En une semaine, premier film mongol, et premier film thaïlandais au palmarés des Critiques Clunysiennes ! Je me souvenais bien d'avoir déjà vu un film thaï avant d'avoir commencer à rédiger mes critiques, le kitchissime "Les larmes du Tigre noir", de Wisit Sasanatieng, et en me le remémorant, je m'attendais donc à quelque chose d'assez dépaysant et d'un peu rococo en allant voir ce "Ploy".

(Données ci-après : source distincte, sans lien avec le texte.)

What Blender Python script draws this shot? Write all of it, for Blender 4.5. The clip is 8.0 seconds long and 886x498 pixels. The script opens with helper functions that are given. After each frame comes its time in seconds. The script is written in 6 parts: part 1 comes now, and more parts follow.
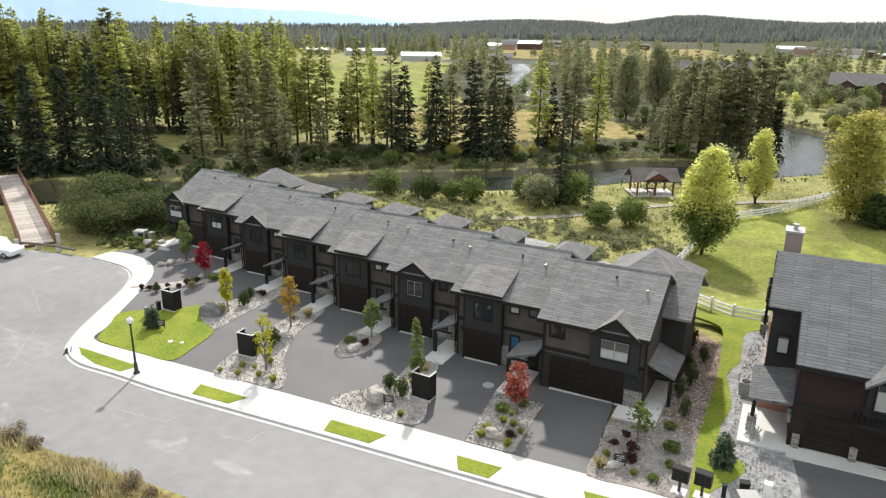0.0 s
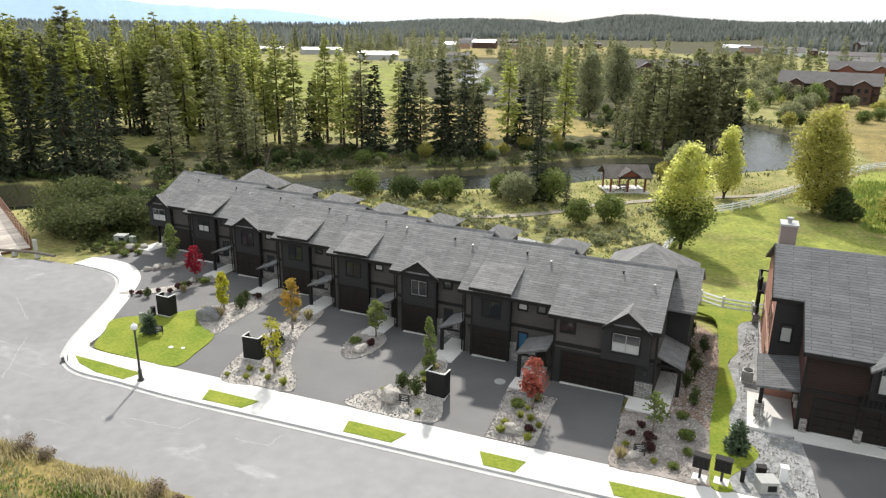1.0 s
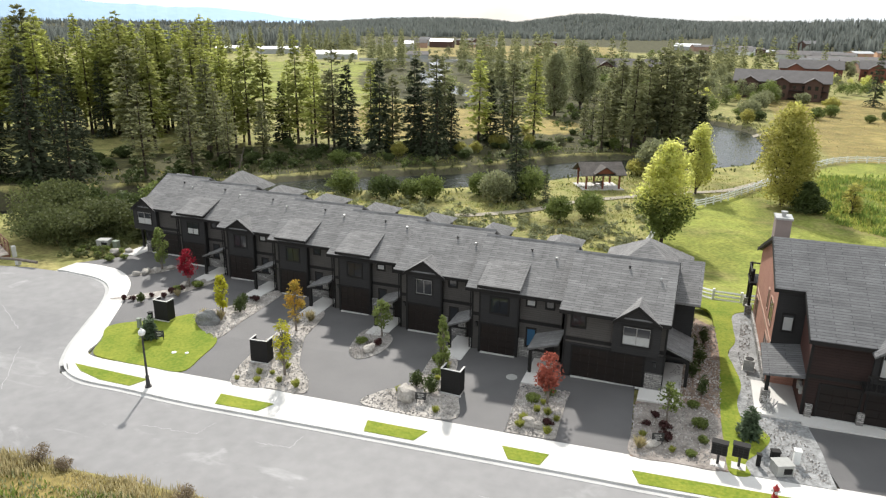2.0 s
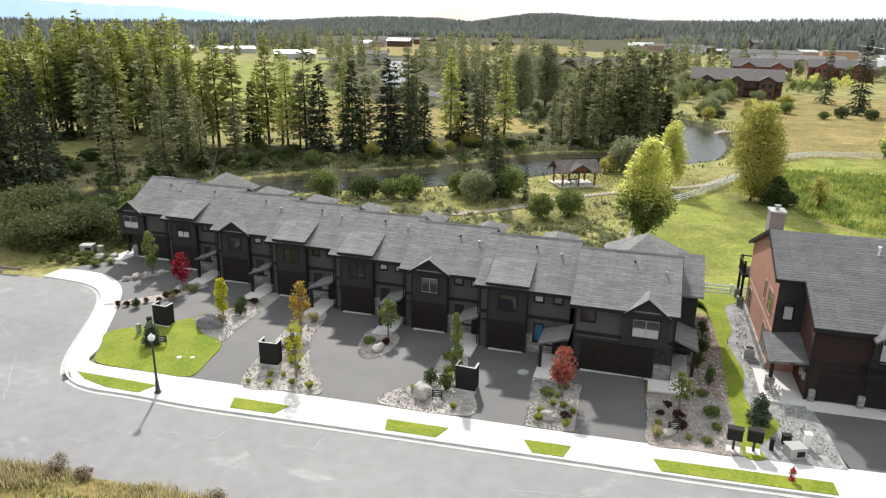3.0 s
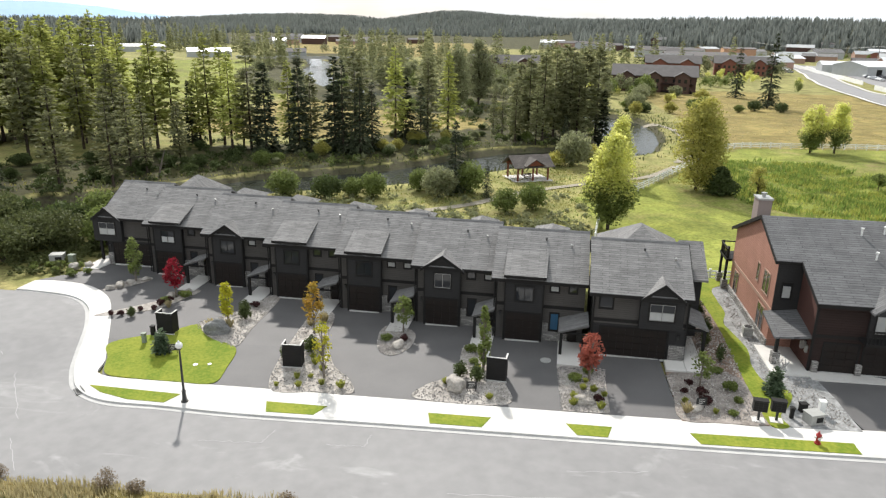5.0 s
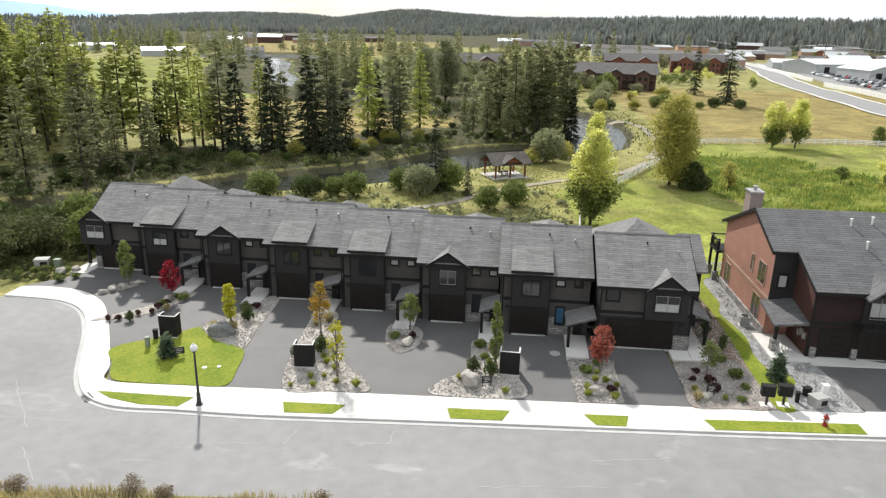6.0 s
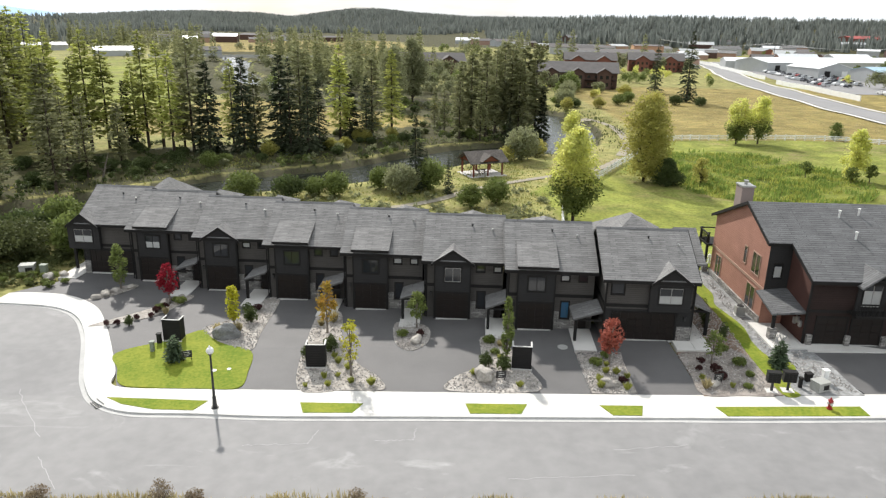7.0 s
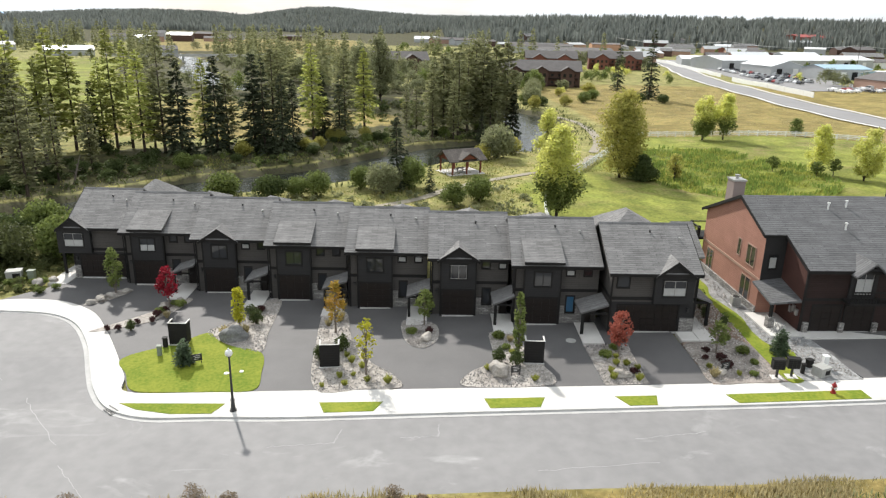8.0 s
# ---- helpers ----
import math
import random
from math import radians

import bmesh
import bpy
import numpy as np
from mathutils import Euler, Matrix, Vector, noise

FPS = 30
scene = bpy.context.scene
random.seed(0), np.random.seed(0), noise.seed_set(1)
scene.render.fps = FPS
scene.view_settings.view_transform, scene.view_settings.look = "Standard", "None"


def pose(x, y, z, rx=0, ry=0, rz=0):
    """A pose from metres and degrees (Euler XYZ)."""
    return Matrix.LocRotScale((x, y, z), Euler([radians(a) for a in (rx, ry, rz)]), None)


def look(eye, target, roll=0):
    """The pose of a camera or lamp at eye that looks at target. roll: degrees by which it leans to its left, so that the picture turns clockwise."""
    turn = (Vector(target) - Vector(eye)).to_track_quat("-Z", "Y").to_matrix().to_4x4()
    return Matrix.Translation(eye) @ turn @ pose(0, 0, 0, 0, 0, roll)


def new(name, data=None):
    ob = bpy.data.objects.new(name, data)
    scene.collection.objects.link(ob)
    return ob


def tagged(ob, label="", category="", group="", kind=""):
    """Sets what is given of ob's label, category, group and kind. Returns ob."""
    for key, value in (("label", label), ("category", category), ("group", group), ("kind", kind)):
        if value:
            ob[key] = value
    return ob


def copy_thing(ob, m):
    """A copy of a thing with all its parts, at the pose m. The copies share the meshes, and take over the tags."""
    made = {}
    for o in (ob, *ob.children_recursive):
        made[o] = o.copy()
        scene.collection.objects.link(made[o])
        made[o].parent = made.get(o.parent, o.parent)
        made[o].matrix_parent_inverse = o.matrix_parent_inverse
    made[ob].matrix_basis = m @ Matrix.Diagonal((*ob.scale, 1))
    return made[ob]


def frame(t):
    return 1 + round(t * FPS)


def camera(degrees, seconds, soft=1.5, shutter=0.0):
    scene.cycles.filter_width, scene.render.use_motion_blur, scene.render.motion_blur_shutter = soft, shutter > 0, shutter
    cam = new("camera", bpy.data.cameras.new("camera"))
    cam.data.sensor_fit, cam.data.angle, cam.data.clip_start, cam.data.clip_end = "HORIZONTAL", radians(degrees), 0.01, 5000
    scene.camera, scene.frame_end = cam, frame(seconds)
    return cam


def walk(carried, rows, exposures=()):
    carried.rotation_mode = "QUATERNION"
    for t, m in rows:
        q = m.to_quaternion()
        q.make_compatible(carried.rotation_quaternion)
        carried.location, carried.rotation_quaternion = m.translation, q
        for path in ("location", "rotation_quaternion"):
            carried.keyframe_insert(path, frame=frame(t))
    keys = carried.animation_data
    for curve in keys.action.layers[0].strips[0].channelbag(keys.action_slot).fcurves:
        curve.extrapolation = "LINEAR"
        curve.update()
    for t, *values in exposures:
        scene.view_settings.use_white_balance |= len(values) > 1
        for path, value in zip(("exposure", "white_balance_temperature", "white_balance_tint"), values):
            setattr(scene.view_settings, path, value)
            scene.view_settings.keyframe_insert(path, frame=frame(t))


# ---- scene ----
cam = camera(64.6, 8.0, soft=1.3)
METRES, EYE, TILT, LEAN, TURN = 29.67, 23.0, 0.0, 0.0, 24.2
ROWS = [
    (0.0, 0.0, 0.0, 0.0, 0.23, -17.73, -0.73),
    (0.5, -0.0625, -0.0058, 0.0015, -1.75, -17.75, -0.79),
    (1.0, -0.1235, -0.0096, 0.0032, -3.53, -17.78, -0.8),
    (1.5, -0.185, -0.012, 0.0043, -5.33, -17.8, -0.83),
    (3.0, -0.3694, -0.0094, 0.0064, -10.7, -17.81, -0.88),
    (3.5, -0.4329, -0.0038, 0.006, -12.48, -17.84, -0.91),
    (4.0, -0.4961, 0.0032, 0.007, -14.24, -17.86, -0.98),
    (4.5, -0.5592, 0.0119, 0.007, -16.01, -17.87, -1.0),
    (6.0, -0.7428, 0.0511, 0.0045, -21.3, -17.94, -1.05),
    (6.5, -0.8032, 0.0678, 0.0031, -23.06, -17.94, -1.08),
    (7.0, -0.8623, 0.0867, 0.002, -24.81, -17.93, -1.1),
    (7.5, -0.9223, 0.1083, 0.001, -26.57, -17.95, -1.07),
    (8.0, -0.9805, 0.1314, 0.0001, -28.27, -17.96, -1.12),
]
walk(cam, [(t, pose(0, 0, EYE, TILT, LEAN, TURN) @ pose(METRES * x, METRES * y, METRES * z, 90 + pitch, roll, yaw)) for t, x, y, z, yaw, pitch, roll in ROWS],
     exposures=[(0.0, 0.36), (8.0, 0.27)])

# ---- world and sun ----
SUN_DIR = Vector((-0.345, 0.94, 0.86)).normalized()
world = bpy.data.worlds.new("world")
scene.world = world
world.use_nodes = True
wn, wl = world.node_tree.nodes, world.node_tree.links
wn.clear()
w_out = wn.new("ShaderNodeOutputWorld")
w_sky = wn.new("ShaderNodeTexSky")
w_sky.sky_type, w_sky.sun_disc = "NISHITA", False
w_sky.sun_elevation = math.asin(SUN_DIR.z)
w_sky.sun_rotation = math.atan2(SUN_DIR.x, SUN_DIR.y)
w_sky.dust_density = 2.0
w_bg = wn.new("ShaderNodeBackground")
w_bg.inputs["Strength"].default_value = 0.10
w_cl = wn.new("ShaderNodeBackground")
w_cl.inputs["Color"].default_value = (0.90, 0.955, 1.0, 1)
w_cl.inputs["Strength"].default_value = 0.98
w_tc = wn.new("ShaderNodeTexCoord")
w_map = wn.new("ShaderNodeMapping")
w_map.inputs["Scale"].default_value = (1.0, 1.0, 4.0)
w_no = wn.new("ShaderNodeTexNoise")
w_no.inputs["Scale"].default_value = 2.2
w_no.inputs["Detail"].default_value = 6.0
w_rm = wn.new("ShaderNodeMapRange")
w_rm.inputs["From Min"].default_value, w_rm.inputs["From Max"].default_value = 0.22, 0.46
w_mix = wn.new("ShaderNodeMixShader")
wl.new(w_tc.outputs["Generated"], w_map.inputs["Vector"])
wl.new(w_map.outputs["Vector"], w_no.inputs["Vector"])
wl.new(w_no.outputs["Fac"], w_rm.inputs["Value"])
wl.new(w_rm.outputs["Result"], w_mix.inputs["Fac"])
wl.new(w_sky.outputs["Color"], w_bg.inputs["Color"])
wl.new(w_bg.outputs["Background"], w_mix.inputs[1])
wl.new(w_cl.outputs["Background"], w_mix.inputs[2])
wl.new(w_mix.outputs["Shader"], w_out.inputs["Surface"])

sun_data = bpy.data.lights.new("sun", "SUN")
sun_data.energy, sun_data.angle, sun_data.color = 4.6, radians(2.0), (1.0, 0.96, 0.90)
sun = new("sun", sun_data)
sun.matrix_world = look(SUN_DIR * 200, (0, 0, 0))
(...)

Côté dépaysement, pas grand chose à se mettre sous la dent, puisque l'action se passe presque exclusivement à huis clos dans un de ces hôtels haut de gamme aux standards internationaux, ressemblant aussi bien à celui de Tokyo dans "Lost in Translation", celui de Manille dans "John John", ou celui de Seoul dans "A Bittersweet Life", et dont on ne voit que la (les) chambre(s), le bar et les couloirs. Même les personnages sont internationaux : Wit et Deng vivent depuis dix ans aux Etats-Unis, et la mère de Ploy habite à Stockholm ("Ah oui, en Allemagne" "Non, en Suède").
L'histoire aussi est universelle : perturbés par un deuil (ils reviennent à Bangkok pour des funérailles) et par le décalage horaire, un homme et une femme s'interrogent sur la date de péremption de leur couple, troublés par l'irruption d'une jeune fille qui est elle même troublée par un rêve érotique. Point de paternel à venger, de pergola au bord d'un étang où fleurissent des lotus, d'histoire d'amour entre la fille du gouverneur et un bûcheron comme dans "Les Larmes du Tigre noir", mais une histoire sous hypnose ou sous jet lag, plus proche de David Lynch que du baroque du cinéma thaïlandais des années 60.

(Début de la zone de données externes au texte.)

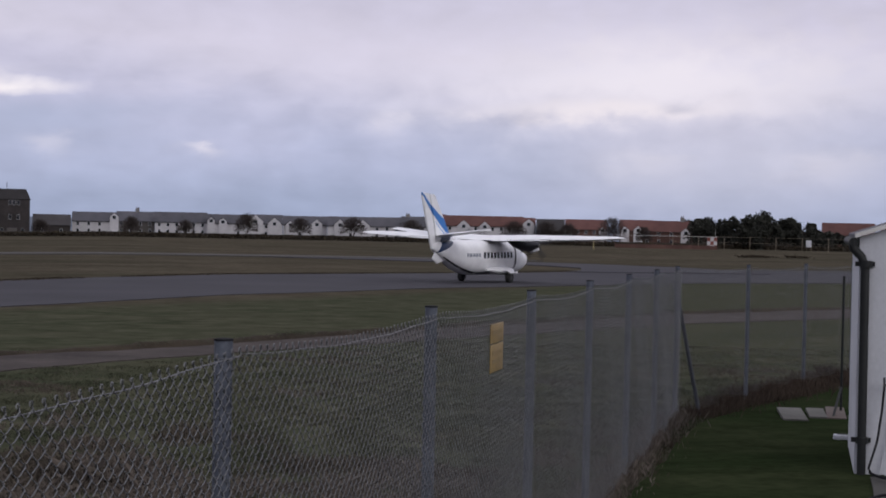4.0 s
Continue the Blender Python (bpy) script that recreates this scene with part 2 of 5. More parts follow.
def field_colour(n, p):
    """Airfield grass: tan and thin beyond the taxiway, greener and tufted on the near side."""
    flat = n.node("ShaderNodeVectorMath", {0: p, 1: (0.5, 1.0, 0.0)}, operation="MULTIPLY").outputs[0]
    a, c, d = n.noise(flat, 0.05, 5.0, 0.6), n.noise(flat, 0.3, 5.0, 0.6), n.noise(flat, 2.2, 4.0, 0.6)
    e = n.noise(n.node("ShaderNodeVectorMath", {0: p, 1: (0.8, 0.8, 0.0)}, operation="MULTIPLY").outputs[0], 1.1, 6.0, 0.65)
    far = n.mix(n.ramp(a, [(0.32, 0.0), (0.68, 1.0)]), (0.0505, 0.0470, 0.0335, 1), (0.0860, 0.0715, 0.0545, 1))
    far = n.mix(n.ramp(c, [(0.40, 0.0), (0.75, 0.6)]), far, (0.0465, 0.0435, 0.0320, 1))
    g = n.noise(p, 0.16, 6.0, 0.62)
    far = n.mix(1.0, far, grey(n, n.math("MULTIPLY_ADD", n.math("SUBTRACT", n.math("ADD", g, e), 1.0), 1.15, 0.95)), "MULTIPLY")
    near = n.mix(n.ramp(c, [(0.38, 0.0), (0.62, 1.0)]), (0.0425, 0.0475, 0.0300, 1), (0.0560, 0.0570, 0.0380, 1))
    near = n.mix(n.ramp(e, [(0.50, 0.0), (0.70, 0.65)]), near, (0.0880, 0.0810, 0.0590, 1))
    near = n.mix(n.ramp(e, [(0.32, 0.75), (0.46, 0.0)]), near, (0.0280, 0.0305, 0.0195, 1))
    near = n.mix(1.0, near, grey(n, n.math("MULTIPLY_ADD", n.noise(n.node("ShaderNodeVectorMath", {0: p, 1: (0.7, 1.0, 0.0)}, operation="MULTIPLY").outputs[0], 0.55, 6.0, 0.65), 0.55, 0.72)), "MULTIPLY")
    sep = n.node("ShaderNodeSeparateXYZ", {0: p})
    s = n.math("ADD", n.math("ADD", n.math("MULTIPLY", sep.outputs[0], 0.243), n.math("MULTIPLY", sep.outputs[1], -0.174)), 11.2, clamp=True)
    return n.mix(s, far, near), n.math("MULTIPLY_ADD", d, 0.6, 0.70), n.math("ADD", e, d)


def grey(n, k):
    return n.node("ShaderNodeCombineColor", {0: k, 1: k, 2: k}).outputs[0]


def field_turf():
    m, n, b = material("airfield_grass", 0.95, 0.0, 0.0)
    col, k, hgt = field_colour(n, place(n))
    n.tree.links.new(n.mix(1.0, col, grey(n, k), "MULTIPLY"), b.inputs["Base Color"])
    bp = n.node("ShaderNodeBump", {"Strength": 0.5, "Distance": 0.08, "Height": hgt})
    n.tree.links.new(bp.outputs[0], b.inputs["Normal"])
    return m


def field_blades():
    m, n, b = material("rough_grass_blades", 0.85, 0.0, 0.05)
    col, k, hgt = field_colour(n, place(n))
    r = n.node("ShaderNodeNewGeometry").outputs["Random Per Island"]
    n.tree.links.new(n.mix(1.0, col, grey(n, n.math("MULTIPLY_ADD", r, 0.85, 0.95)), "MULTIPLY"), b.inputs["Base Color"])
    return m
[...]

La scène de la rencontre de Wit et Ploy est superbe : filmée souvent de loin, au travers des chaises empilées ou entre deux banquettes vides, sous la lumière blafarde des néons, elle rend l'apparition de la jeune fille (jouée par Apinya Sakuljaroensuk qui avait 16 ans au moment du tournage) comme en apesanteur, avec sa dégaine si peu asiatique, yeux ronds et coiffure afro. Elle lui demande du feu, puis une cigarette ; elle lui fait écouter la musique sur son MP3, on entend la chanson comme si nous avions les écouteurs, puis sans changement de plan, la prise de son devient externe, et on n'entend que le grésillement de la chanson.

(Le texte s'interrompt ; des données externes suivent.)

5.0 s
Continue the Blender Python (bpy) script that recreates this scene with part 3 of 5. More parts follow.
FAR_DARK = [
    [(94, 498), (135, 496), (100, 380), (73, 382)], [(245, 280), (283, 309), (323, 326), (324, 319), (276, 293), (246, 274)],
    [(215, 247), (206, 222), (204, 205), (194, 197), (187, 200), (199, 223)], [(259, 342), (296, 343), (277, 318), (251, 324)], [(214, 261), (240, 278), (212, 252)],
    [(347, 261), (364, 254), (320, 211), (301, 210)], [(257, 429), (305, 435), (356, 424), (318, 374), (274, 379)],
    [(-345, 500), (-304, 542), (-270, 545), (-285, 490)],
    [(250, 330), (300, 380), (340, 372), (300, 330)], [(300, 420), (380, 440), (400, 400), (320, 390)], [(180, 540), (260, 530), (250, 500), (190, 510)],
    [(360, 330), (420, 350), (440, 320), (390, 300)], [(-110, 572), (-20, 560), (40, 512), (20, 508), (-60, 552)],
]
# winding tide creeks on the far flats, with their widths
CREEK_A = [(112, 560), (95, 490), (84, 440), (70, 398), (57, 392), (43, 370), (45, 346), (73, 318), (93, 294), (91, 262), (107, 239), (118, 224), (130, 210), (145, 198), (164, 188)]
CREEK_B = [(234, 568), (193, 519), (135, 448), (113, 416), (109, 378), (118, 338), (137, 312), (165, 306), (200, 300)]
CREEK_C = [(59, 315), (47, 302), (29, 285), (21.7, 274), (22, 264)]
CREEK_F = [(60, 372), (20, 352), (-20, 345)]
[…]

Ce dosage précis dans le rythme narratif qui soutenait cette première scène s'évapore malheureusement dès que Wit et Ploy montent dans la chambre. Pen-ek Ratanaruang choisit alors de laisser durer les scènes, sans doute pour suggérer l'étirement du temps entre rêve éveillé et sommeil, mais si certaines scènes sucitent un réel trouble, la plupart sont répétitives et sans surprise. Il réussit cependant à distiller des bribes d'information par des détails saisis au vol : un paquet de cigarette froissé sur un lit, un numéro de téléphone sur un papier, un visage déformé par le verre dépoli de la douche.
Evoquant pêle-mêle "Mullolhand Drive", "Lost in Translation" et "Eyes Wide Shut", "Ploy" souffre sans doute d'un scénario qui s'est planté au milieu du gué, entre onirisme et tentatives d'explication (le couple de la femme de chambre et du barman dans la chambre est-il rêvé ?), et on se passerait des évènements bien réels de la fin pour rester dans la tonalité fantastique-soft qui baigne le huis-clos de la chambre. Mais la virtuosité à filmer les corps, le sens du détail et la capacité à modifier la perception par la musique, la photographie et le cadrage font de "Ploy" une oeuvre singulière et de Pen-ek Ratanaruang un réalisateur très intéressant à suivre.